Mary Evans Picture Library/CP

When one of the world’s bestselling novelists dropped by a deserted strip mall in suburban Toronto recently, he was unperturbed to find just four people waiting for him in a Christian bookstore. As long as there is anyone at all to hug—as he does with everyone he meets—and to share stories with, William Paul Young is more than content. Story is everything for Young: the personal tale of childhood pain, adult brokenness and spiritual healing he poured five years ago into The Shack; the story of that novel’s astonishing explosion from 15 copies printed at a Kinko’s to 18 million copies sold worldwide; and the 100,000 stories he has collected from readers. He doesn’t even mind that the people he meets barely spare a word for Cross Roads, the new novel he is—in theory—promoting. For Young, the fact that everyone wants to talk about their response to The Shack is neither surprising nor truly his doing: The Shack phenomenon is primarily a matter, says the grinning author, of “God’s sense of humour.”

Young, 57, never used to find God and his ways funny, or have much to laugh about at all. Born in Grande Prairie, Alta., but raised by his missionary parents in Dutch New Guinea, Young was sexually abused by some of his parents’ congregants, and again later, at a Christian boarding school. As an adult, Young kept his past and his feelings of shame and worthlessness secret, bundling it all into his metaphorical shack, “the place we make to hide all our crap.” Until, at 38, the crisis came, when Young’s wife, Kim, discovered his affair with one of her best friends. He realized he couldn’t hide any longer and had to somehow restore his relationships with Kim, with God and with himself.

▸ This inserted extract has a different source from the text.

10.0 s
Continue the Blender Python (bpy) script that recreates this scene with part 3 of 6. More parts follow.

It took him 11 years, but he managed. And he created Mack, The Shack’s protagonist, whose five-year-old daughter, Missy, was murdered. Years later, Mack, as angry and despairing as Young had been, finds a note in his mailbox—a note from God—inviting him back to the wilderness shack where Missy died. He’s greeted at the door by God, in the guise of a plump, middle-aged black woman incongruously known as Papa. Mack soon meets the rest of an unusual Holy Trinity: a sawdust-covered, olive-skinned Jesus, and the Holy Spirit, an Asian woman called Sarayu. Together, enveloping him in their loving relationship, they heal Mack.

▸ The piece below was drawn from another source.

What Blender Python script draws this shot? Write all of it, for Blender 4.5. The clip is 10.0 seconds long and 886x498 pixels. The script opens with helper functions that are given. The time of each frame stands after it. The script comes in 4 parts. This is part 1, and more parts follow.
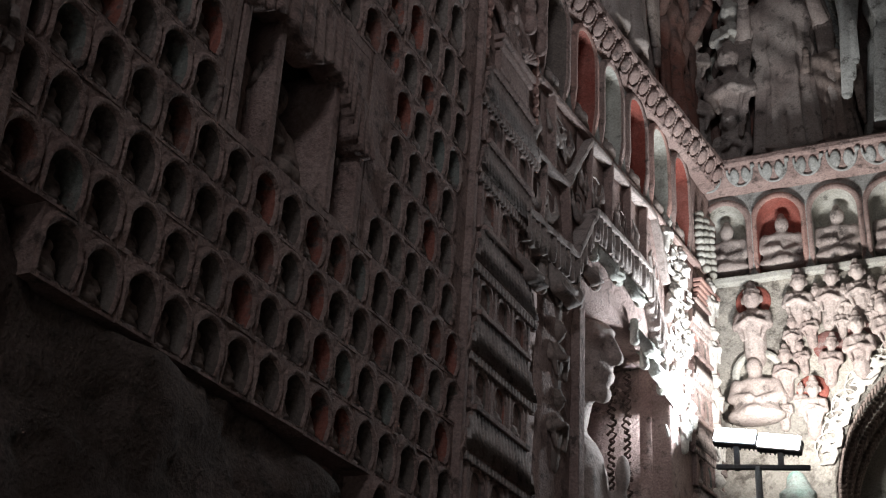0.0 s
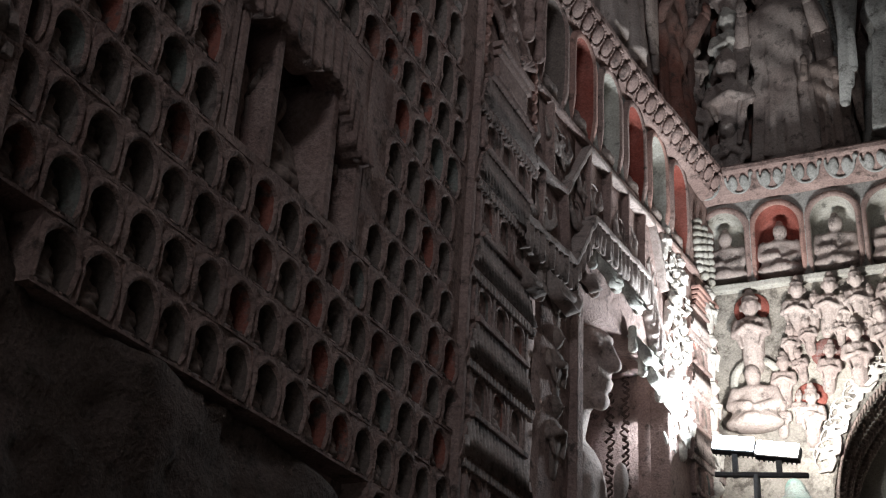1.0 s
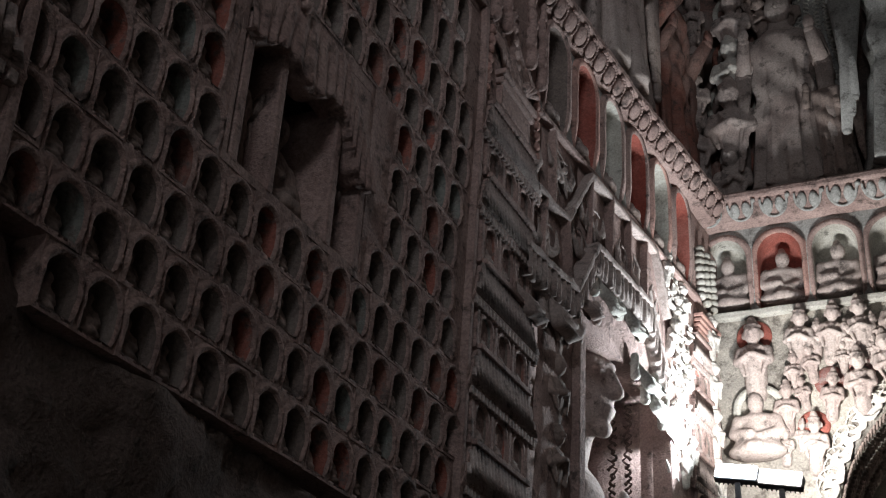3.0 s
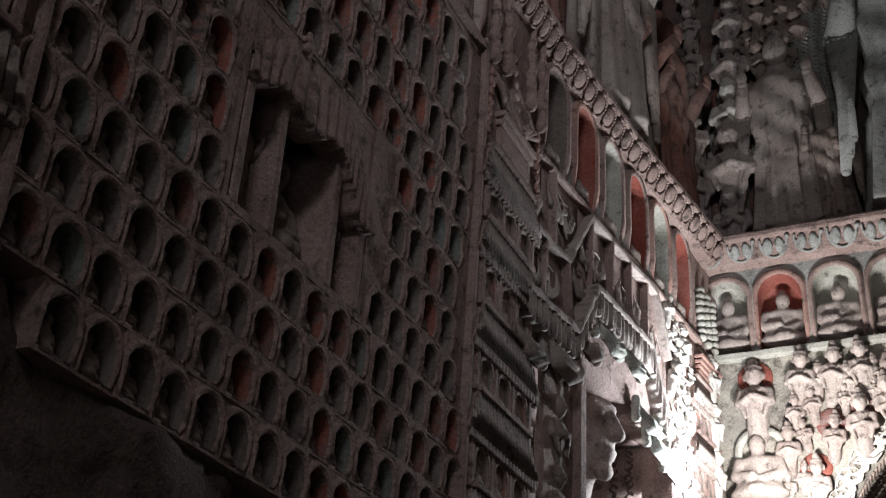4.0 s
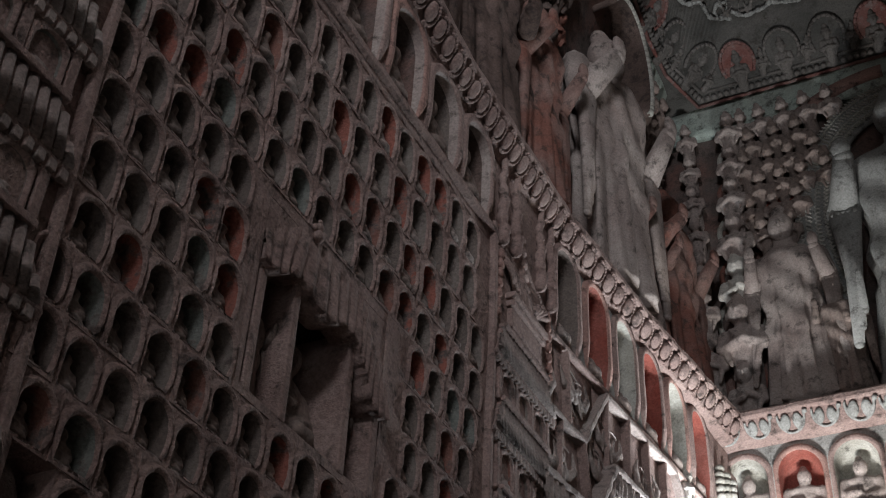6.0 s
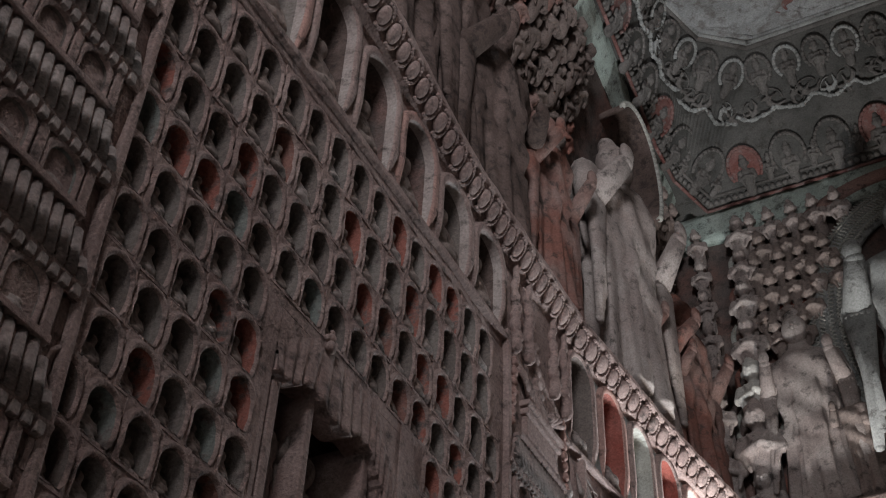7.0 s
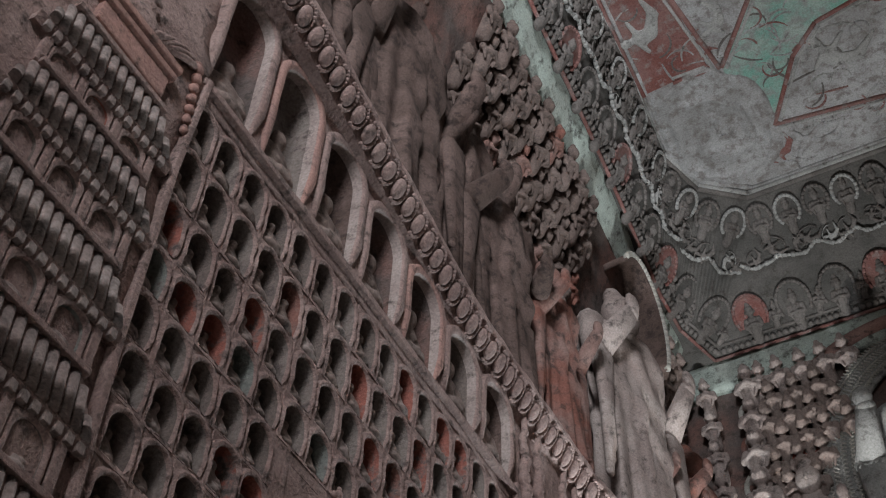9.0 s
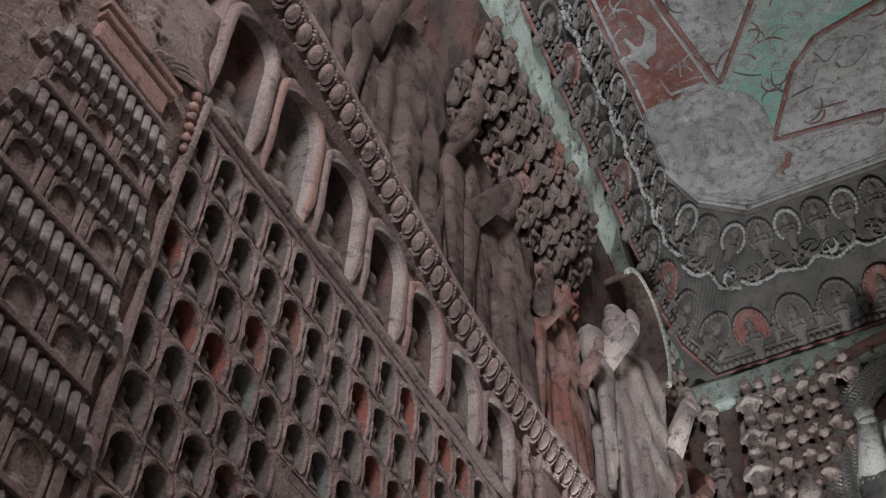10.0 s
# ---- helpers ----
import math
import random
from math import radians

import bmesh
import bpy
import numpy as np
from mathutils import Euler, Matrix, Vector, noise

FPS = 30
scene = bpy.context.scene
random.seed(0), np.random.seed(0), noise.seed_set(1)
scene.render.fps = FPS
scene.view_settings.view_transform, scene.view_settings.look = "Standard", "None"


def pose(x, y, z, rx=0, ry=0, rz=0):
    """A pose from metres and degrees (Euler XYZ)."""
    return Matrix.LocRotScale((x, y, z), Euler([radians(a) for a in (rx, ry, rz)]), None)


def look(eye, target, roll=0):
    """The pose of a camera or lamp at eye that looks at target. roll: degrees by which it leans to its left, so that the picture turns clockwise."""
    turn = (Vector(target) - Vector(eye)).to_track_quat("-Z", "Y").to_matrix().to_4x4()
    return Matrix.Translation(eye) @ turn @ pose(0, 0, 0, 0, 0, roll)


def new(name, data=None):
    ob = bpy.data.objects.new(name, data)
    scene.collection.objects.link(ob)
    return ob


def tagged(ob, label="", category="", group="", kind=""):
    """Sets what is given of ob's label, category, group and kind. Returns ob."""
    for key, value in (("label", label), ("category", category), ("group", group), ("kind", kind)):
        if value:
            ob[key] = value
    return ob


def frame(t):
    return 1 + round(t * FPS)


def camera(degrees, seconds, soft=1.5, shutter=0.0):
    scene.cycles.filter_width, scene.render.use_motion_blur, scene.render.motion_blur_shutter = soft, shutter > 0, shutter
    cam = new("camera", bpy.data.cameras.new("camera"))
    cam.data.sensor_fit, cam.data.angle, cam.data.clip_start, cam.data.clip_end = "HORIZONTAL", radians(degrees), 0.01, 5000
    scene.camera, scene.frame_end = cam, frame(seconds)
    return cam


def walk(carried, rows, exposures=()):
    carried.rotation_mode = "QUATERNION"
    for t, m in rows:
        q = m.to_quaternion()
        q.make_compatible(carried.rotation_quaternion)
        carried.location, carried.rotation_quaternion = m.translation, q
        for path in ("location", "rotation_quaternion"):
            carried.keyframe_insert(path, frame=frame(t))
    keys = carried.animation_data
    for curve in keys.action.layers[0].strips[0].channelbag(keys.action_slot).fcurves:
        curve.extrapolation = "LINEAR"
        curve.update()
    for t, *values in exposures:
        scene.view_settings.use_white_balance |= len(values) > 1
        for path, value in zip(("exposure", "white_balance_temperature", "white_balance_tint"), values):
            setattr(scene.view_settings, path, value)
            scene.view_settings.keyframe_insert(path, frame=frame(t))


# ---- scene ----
# ---- camera ----
cam = camera(39.51, 10.0, soft=1.15)
walk(cam, [
    (0, pose(0, 0, 1.6, 116.628, -3.192, 25.300)),
    (0.5, pose(0, 0, 1.6, 116.775, -3.177, 25.262)),
    (1, pose(0, 0, 1.6, 116.957, -3.219, 25.204)),
    (1.5, pose(0, 0, 1.6, 117.138, -3.220, 25.206)),
    (2, pose(0, 0, 1.6, 117.352, -3.344, 25.181)),
    (2.5, pose(0, 0, 1.6, 117.667, -3.382, 25.206)),
    (4, pose(0, 0, 1.6, 120.124, -3.380, 25.244)),
    (4.5, pose(0, 0, 1.6, 121.618, -3.325, 25.297)),
    (5, pose(0, 0, 1.6, 123.650, -3.081, 25.539)),
    (5.5, pose(0, 0, 1.6, 126.013, -2.755, 25.979)),
    (7, pose(0, 0, 1.6, 133.517, -2.131, 27.541)),
    (7.5, pose(0, 0, 1.6, 135.775, -1.942, 27.981)),
    (8, pose(0, 0, 1.6, 137.722, -1.849, 28.181)),
    (8.5, pose(0, 0, 1.6, 139.300, -1.820, 28.266)),
    (9, pose(0, 0, 1.6, 140.564, -1.774, 28.328)),
    (9.5, pose(0, 0, 1.6, 141.126, -1.674, 28.447)),
    (10, pose(0, 0, 1.6, 141.341, -1.583, 28.581)),
], exposures=[(0.0, -1.25), (4.0, -1.2), (5.5, -0.9), (7.0, -0.35), (8.5, 0.16), (10.0, 0.32)])

# ---- world and light ----
world = bpy.data.worlds.new("sky")
scene.world = world
world.use_nodes = True
sky = world.node_tree.nodes.new("ShaderNodeTexSky")
sky.sky_type, sky.sun_disc = "NISHITA", False
sky.sun_elevation, sky.sun_rotation = radians(40), radians(200)
world.node_tree.links.new(sky.outputs[0], world.node_tree.nodes["Background"].inputs[0])
world.node_tree.nodes["Background"].inputs[1].default_value = 0.1


def area(name, m, w, h, power, colour):
    la = bpy.data.lights.new(name, "AREA")
    la.shape, la.size, la.size_y, la.energy, la.color = "RECTANGLE", w, h, power, colour
    ob = new(name, la)
    ob.matrix_world = m
    return ob


# daylight standing in the opening of the high south window and of the doorway
area("window_daylight", look((2.0, -6.25, 10.5), (0.3, 0.0, 12.4)), 2.8, 2.8, 1400, (0.93, 0.95, 1.0))
# the doorway lamp is aimed at the floor, its bounce serving as added fill
area("door_daylight", look((1.7, -6.25, 2.4), (1.0, -2.2, 0.0)), 2.8, 3.2, 66, (0.95, 0.97, 1.0))
# the two heads of the floodlight in the corner
area("flood_cool", look((-1.91, 8.50, 4.63), (-2.5, 7.85, 5.6)), 0.30, 0.10, 175, (0.84, 0.93, 1.0))
area("flood_warm", look((-1.59, 8.56, 4.58), (-0.9, 9.4, 6.0)), 0.30, 0.10, 185, (1.0, 0.98, 0.95))


# ---- materials ----
def ramp(nt, stops, constant=False):
    r = nt.nodes.new("ShaderNodeValToRGB")
    if constant:
        r.color_ramp.interpolation = "CONSTANT"
    els = r.color_ramp.elements
    while len(els) < len(stops):
        els.new(0.5)
    for e, (p, c) in zip(els, stops):
        e.position, e.color = p, (*c, 1)
    return r


TONE_GAIN = 1.3  # scales the two main colours of every stone material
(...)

Some Christian leaders reacted favourably. One even likened the book in its galvanizing effect on the faithful to The Pilgrim’s Progress, John Bunyan’s 17th-century allegory in which the Everyman protagonist, Christian, meets characters like Obstinate and Mr. Worldly Wiseman, and battles against the archdevil Apollyon. (Bunyan’s influence is actually more overt within Cross Roads, where the hard-edged Anthony Spencer, awakens within his cerebral hemorrhage-caused coma and wanders the blasted heath of his soul, encountering brutes named Bluster and Ego.) Many more doctrinaire Christians, however, were outraged by Young’s “ungendered” Trinity and by what they saw as New Age taint. “My own mother slammed the book shut when Papa opened the shack door,” laughs Young, “and immediately phoned my sister: ‘Debby, he really is a heretic!’ ” But the response of ordinary Christians was viscerally positive.

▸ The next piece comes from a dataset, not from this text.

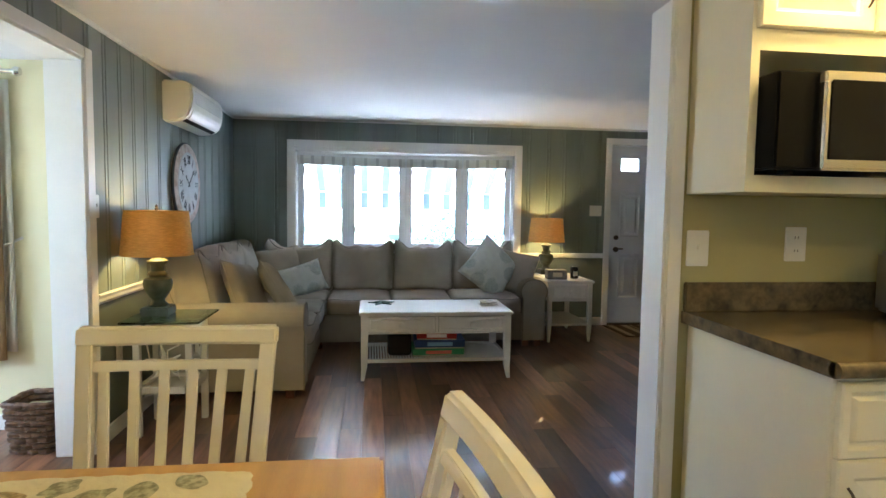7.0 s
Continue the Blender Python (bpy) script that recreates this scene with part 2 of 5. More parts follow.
def lathe(bm, profile, seg=24, cx=0.0, cy=0.0, squash=1.0):
    rings = []
    for r, z in profile:
        if r < 1e-5:
            rings.append([bm.verts.new((cx, cy, z))])
        else:
            rings.append([bm.verts.new((cx + r * math.cos(2 * math.pi * i / seg), cy + squash * r * math.sin(2 * math.pi * i / seg), z)) for i in range(seg)])
    for a, b in zip(rings, rings[1:]):
        for i in range(seg):
            j = (i + 1) % seg
            if len(a) == 1 and len(b) > 1:
                bm.faces.new((a[0], b[i], b[j]))
            elif len(b) == 1 and len(a) > 1:
                bm.faces.new((a[i], a[j], b[0]))
            elif len(a) > 1:
                bm.faces.new((a[i], a[j], b[j], b[i]))
    for ring, flip in ((rings[0], True), (rings[-1], False)):
        if len(ring) > 1:
            bm.faces.new(ring[::-1] if flip else ring)
    return bm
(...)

Young’s personal shack was an evil place, but not the one two readers showed him in photos at a Midwestern book signing. The grief-ravaged couple, who had lost their daughter to a drunk driver, were on an aimless road trip when they saw it, a building standing alone in a field, sporting a sign reading “the Shack.” Intrigued, they went in to find a yellow legal pad with the instruction to “Take what you need,” and two worn copies of The Shack. The wife did take one; “it saved my life,” she tearfully told Young. The Shack has brought him a lot, including wealth enough to support his family—he had been working three jobs—and to build a house for a Honduran orphanage, a school in Uganda and to fund several charities in Portland, near his Oregon home—but none he treasures as much as those 100,000 stories.